GIVEN DATA:
+ + + + + + +

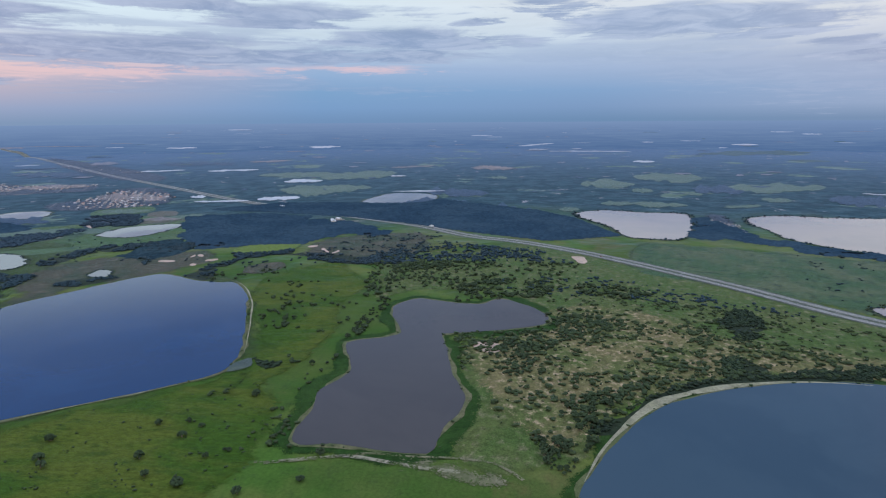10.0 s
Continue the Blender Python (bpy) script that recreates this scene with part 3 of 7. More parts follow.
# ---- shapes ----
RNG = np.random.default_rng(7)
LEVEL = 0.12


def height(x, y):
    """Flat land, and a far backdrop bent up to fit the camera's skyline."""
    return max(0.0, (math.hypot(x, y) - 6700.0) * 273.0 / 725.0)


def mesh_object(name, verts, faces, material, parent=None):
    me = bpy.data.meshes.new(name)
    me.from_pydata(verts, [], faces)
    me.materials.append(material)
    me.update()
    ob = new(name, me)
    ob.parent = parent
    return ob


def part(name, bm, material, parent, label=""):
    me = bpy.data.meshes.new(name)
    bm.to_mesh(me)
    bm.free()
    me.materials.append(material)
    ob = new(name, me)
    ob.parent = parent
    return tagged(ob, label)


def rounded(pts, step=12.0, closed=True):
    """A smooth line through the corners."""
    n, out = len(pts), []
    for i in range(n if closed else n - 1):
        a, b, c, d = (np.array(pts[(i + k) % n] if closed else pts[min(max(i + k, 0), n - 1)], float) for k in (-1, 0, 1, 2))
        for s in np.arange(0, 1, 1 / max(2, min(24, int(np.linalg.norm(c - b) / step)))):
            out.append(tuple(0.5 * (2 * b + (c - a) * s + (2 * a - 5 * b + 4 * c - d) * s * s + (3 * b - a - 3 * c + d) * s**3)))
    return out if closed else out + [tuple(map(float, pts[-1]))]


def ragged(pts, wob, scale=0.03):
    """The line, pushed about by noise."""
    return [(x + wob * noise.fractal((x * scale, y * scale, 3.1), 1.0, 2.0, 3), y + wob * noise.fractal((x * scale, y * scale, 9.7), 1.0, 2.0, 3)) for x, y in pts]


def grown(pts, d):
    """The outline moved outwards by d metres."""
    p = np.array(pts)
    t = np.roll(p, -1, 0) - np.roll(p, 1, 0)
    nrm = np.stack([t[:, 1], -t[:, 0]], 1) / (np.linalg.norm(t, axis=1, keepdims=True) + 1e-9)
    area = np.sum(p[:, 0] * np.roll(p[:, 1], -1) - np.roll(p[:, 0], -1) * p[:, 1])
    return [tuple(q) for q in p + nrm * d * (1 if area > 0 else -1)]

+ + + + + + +

PROBLEM TO WORK ON: Within the material above, transcribe exactly the lines that run from the line holding "Continue the Blender" through the line holding "return max(0.0, (math.hypot(x, y)".

THE RESULT:
Continue the Blender Python (bpy) script that recreates this scene with part 3 of 7. More parts follow.
# ---- shapes ----
RNG = np.random.default_rng(7)
LEVEL = 0.12


def height(x, y):
    """Flat land, and a far backdrop bent up to fit the camera's skyline."""
    return max(0.0, (math.hypot(x, y) - 6700.0) * 273.0 / 725.0)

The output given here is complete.